Her translator protests: “There’s no way something like candied sweet potato can stab someone like a knife.” Yuzuki, like anyone who has actually bitten into one, insists that yes, it can.

Ōtani reports similar queries about Hakata dolls and canned coffee: tiny icons of Japanese everyday life that become opaque once you leave the archipelago.
You either have to explain them, find a substitute, or let them remain slightly foreign objects in the text.
The paradox is that these very local items are partly why foreign readers are interested.
But they only work if the story around them has enough emotional clarity to carry across cultures.
The local seasoning is not a substitute for structure or voice.
To Younger Writers: Courage, Tilt, and Not Tilting Too Far
Ōtani offers two lines that feel simple but stay with you:
- “You can only do it by taking the work seriously.”
- “Tilt, but don’t tilt too far.”
By this she means: writers need their obsessions, their narrow angles of view, their strange fixations.
You have to be skewed in some way to produce original work.
But you also need the ability to see beyond your own narrowness, to shift from the hair on someone’s finger to the scale of the universe and back again.
Without that alternation between micro and macro, she says, you won’t write anything with a truly wide reach.
She’s honest, too, about the politics around her success.
As an openly gay woman writing about yakuza, non-regular work and queer desire in a conservative society, she has the sense of being slotted into a “diversity quota”.
At the same time, she insists, what is ultimately being judged is the book.
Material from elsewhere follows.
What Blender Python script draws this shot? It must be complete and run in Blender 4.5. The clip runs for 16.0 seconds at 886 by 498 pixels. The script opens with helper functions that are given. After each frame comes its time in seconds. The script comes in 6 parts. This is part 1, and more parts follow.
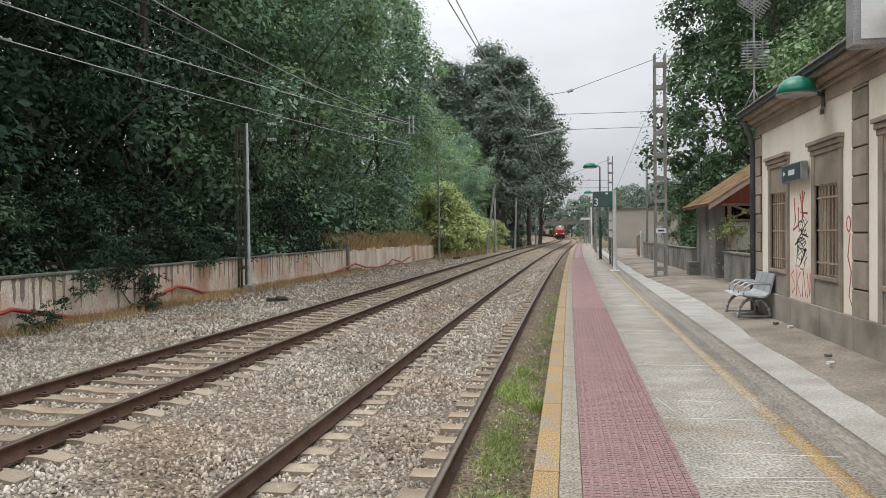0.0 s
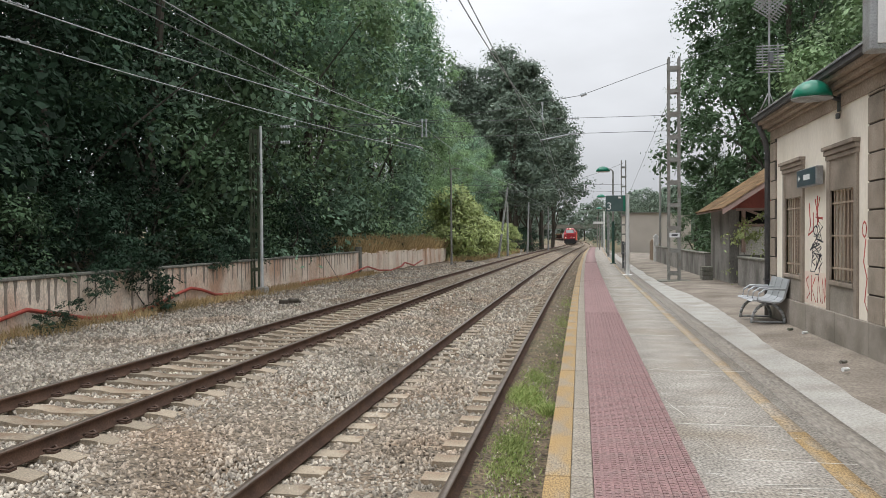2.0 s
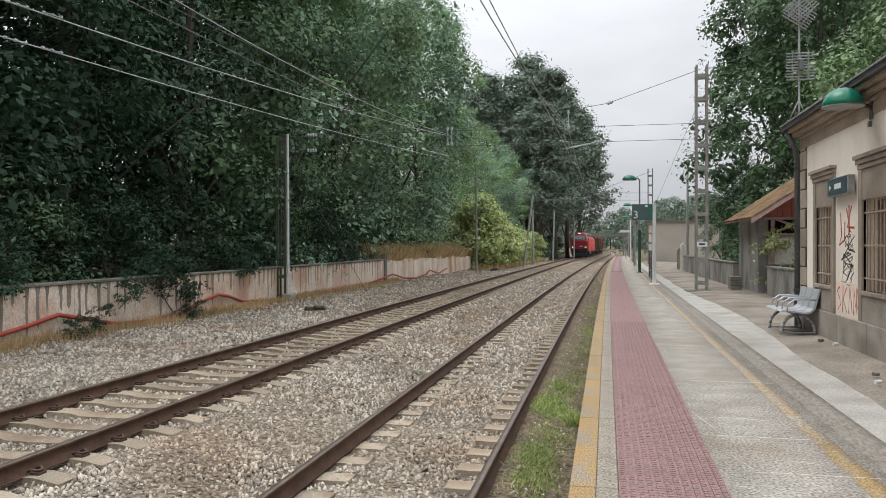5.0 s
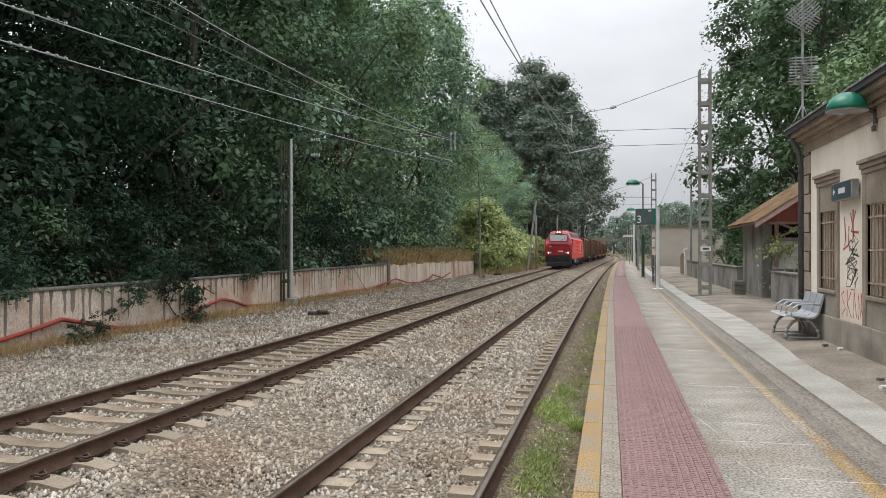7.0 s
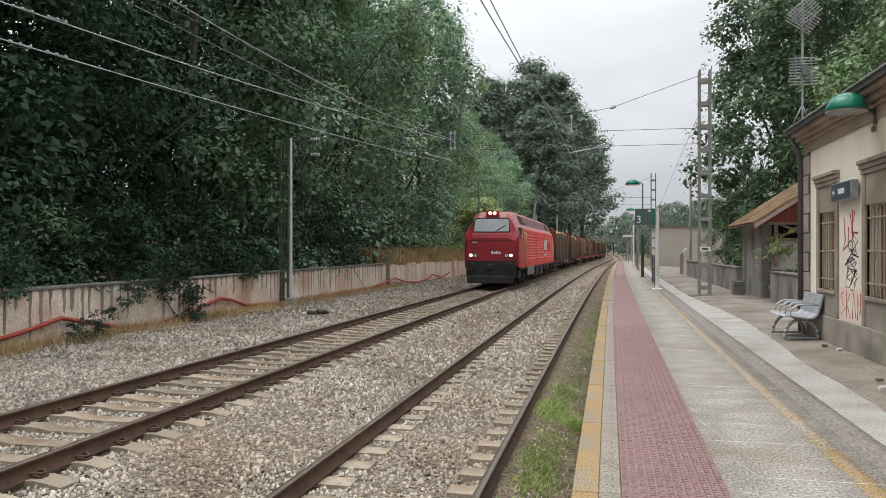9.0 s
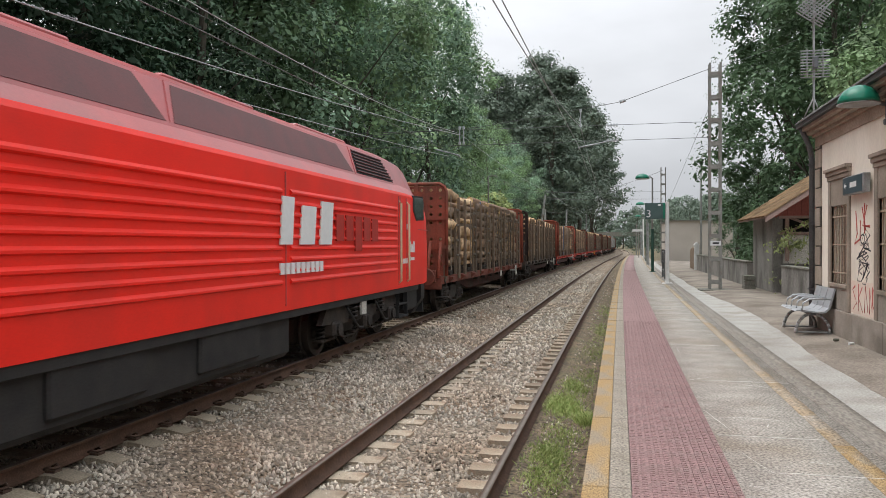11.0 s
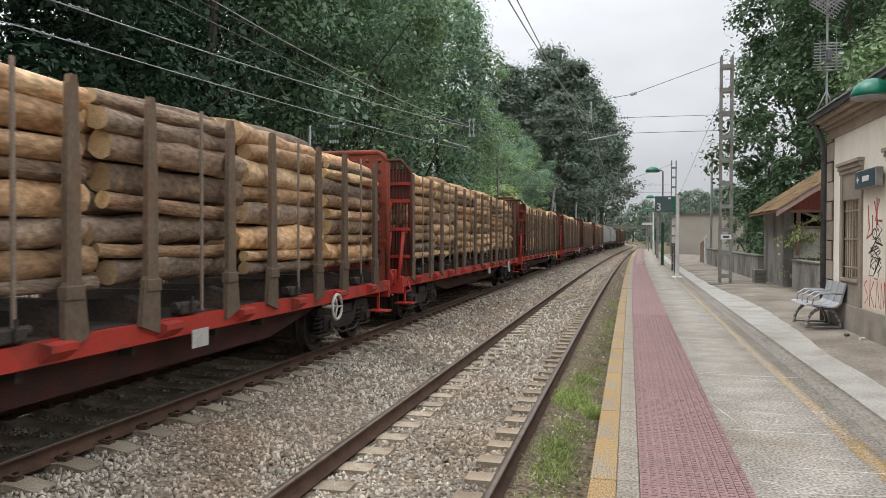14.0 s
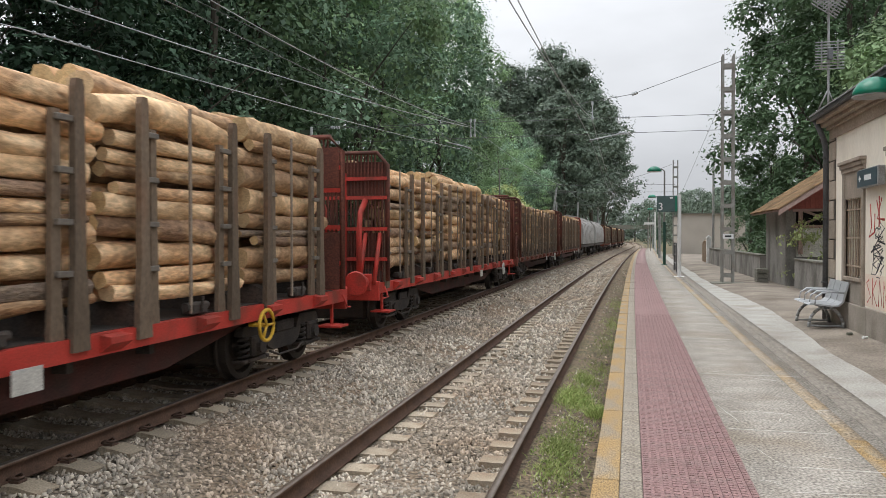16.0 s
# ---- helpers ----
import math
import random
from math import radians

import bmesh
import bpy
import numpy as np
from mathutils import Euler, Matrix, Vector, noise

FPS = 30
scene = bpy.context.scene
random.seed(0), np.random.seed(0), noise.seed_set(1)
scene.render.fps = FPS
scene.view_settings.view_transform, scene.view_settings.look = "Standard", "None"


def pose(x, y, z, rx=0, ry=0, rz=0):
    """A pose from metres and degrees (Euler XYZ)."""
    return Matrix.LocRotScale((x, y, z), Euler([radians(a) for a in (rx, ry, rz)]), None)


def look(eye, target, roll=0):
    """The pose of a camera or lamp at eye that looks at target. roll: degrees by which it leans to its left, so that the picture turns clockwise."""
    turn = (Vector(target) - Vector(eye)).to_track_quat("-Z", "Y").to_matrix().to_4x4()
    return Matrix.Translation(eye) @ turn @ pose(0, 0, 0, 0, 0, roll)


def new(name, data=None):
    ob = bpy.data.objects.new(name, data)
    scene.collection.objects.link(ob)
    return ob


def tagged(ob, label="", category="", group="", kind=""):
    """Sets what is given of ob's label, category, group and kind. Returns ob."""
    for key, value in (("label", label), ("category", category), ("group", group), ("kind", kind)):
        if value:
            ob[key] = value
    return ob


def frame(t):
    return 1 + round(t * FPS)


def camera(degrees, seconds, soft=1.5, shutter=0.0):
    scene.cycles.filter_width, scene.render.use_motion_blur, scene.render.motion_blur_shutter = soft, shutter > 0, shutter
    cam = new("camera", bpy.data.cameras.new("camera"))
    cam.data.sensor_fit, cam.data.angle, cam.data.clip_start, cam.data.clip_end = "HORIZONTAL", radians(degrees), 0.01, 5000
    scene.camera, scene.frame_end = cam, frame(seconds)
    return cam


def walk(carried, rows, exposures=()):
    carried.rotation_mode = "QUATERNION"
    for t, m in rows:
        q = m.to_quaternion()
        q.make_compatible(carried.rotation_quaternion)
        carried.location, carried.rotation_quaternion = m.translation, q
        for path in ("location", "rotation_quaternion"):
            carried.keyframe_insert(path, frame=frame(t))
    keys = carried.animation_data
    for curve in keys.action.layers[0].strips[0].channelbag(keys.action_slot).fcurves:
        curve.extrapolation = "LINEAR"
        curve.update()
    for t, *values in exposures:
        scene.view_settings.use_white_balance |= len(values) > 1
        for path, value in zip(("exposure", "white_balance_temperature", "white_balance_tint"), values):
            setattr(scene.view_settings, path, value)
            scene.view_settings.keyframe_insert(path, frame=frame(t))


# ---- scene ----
# ---- camera ----
cam = camera(60.0, 16.0, soft=0.8, shutter=0.06)
EYE = 1.55
TURN = [(0.0, -1.121, 0.654, 9.12), (0.5, -0.954, 0.646, 9.2), (1.0, -1.004, 0.333, 9.396), (1.5, -0.927, 0.237, 9.772),
        (2.0, -0.87, 0.345, 10.04), (2.5, -0.68, 0.57, 10.315), (3.0, -0.71, 0.472, 10.745), (3.5, -0.501, 0.23, 11.026),
        (4.0, -0.389, 0.001, 11.507), (5.2, -0.25, 0.12, 11.95), (6.5, -0.128, 0.217, 12.149), (7.0, 0.079, 0.083, 12.151),
        (7.5, -0.276, 0.024, 12.059), (8.0, -0.492, 0.102, 12.254), (8.5, 0.175, -0.06, 12.112), (9.0, 0.05, -0.041, 12.118),
        (9.2, 0.114, -0.15, 12.287), (10.3, -0.15, 0.02, 12.65), (11.5, -0.392, 0.162, 12.939), (12.0, -0.449, 0.095, 13.053),
        (12.5, -0.588, 0.011, 13.033), (13.0, -0.896, 0.114, 13.268), (13.5, -0.91, 0.082, 13.416), (14.0, -0.885, -0.14, 13.498),
        (14.5, -0.605, -0.168, 13.565), (15.0, -0.539, 0.074, 13.553), (15.5, -0.706, 0.126, 13.536), (16.0, -0.846, 0.098, 13.633)]
walk(cam, [(t, pose(0, 0, EYE, 90 + p, r, y)) for t, p, r, y in TURN])

# ---- world and light: an overcast day ----
scene.view_settings.exposure = 0.0
world = bpy.data.worlds.new("overcast_sky")
scene.world = world
world.use_nodes = True
wn, wl = world.node_tree.nodes, world.node_tree.links
wn.clear()
sky = wn.new("ShaderNodeTexSky")
sky.sky_type = 'NISHITA'
sky.sun_disc = False
sky.sun_elevation, sky.sun_rotation = radians(69), radians(-75)
sky.air_density, sky.dust_density = 1.0, 6.0
grey = wn.new("ShaderNodeHueSaturation")
grey.inputs["Saturation"].default_value = 0.12
wtc = wn.new("ShaderNodeTexCoord")
wmap = wn.new("ShaderNodeMapping")
wmap.inputs["Scale"].default_value = (2.2, 2.2, 6.0)
wno = wn.new("ShaderNodeTexNoise")
wno.inputs["Scale"].default_value = 1.6
wno.inputs["Detail"].default_value = 5
wra = wn.new("ShaderNodeMapRange")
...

Yuzuki’s message is more practical.
She worries about the number of young writers who burn out or give up, especially in an industry where print runs and income are shrinking.
So she has started giving what she calls “soul lectures” at the Japan Writers’ Association – not only about craft, but about tax, places you can go for help, and the importance of having somewhere to run when things collapse.
Writing is romantic, but the writer’s life cannot be built on romance alone.
There is a generational tenderness here: two women from a “lost generation”, who somehow managed to surface in the international spotlight, trying to make the sea slightly less brutal for the ones who will swim after them.
Beyond Export: What This Moment Really Means
Behind these books are:
- a precarious generation that never fully recovered from its first economic shock
- a society that lives with earthquakes, inequality and shrinking expectations
- women and queer people who have had to improvise survival in spaces not designed for them
- and a global literary market hungry for voices that can turn all of that into gripping, darkly funny, deeply human stories.
What travels across borders is not just “Japaneseness”.
It is the ability to stand in the middle of that mess, smile, and tell the truth in a way people want to keep listening to.
For anyone who wants to write for a global audience – especially from Japan, or from any other place that feels peripheral to English – that may be the most important lesson of all.
Don’t write as if you’re applying to be a better person.
Don’t write as if you’re giving a TED talk.
Write as if you’re at a too-loud party, at a too-late hour, telling someone the story you absolutely cannot leave unsaid.
The rest – covers, prizes, translations, marketing – is mostly weather.
The climate is what you carry inside.
This essay is based on a conversation between Asako Yuzuki and Akira Ōtani published in the Winter 2025 issue of the Japanese literary magazine Bungei.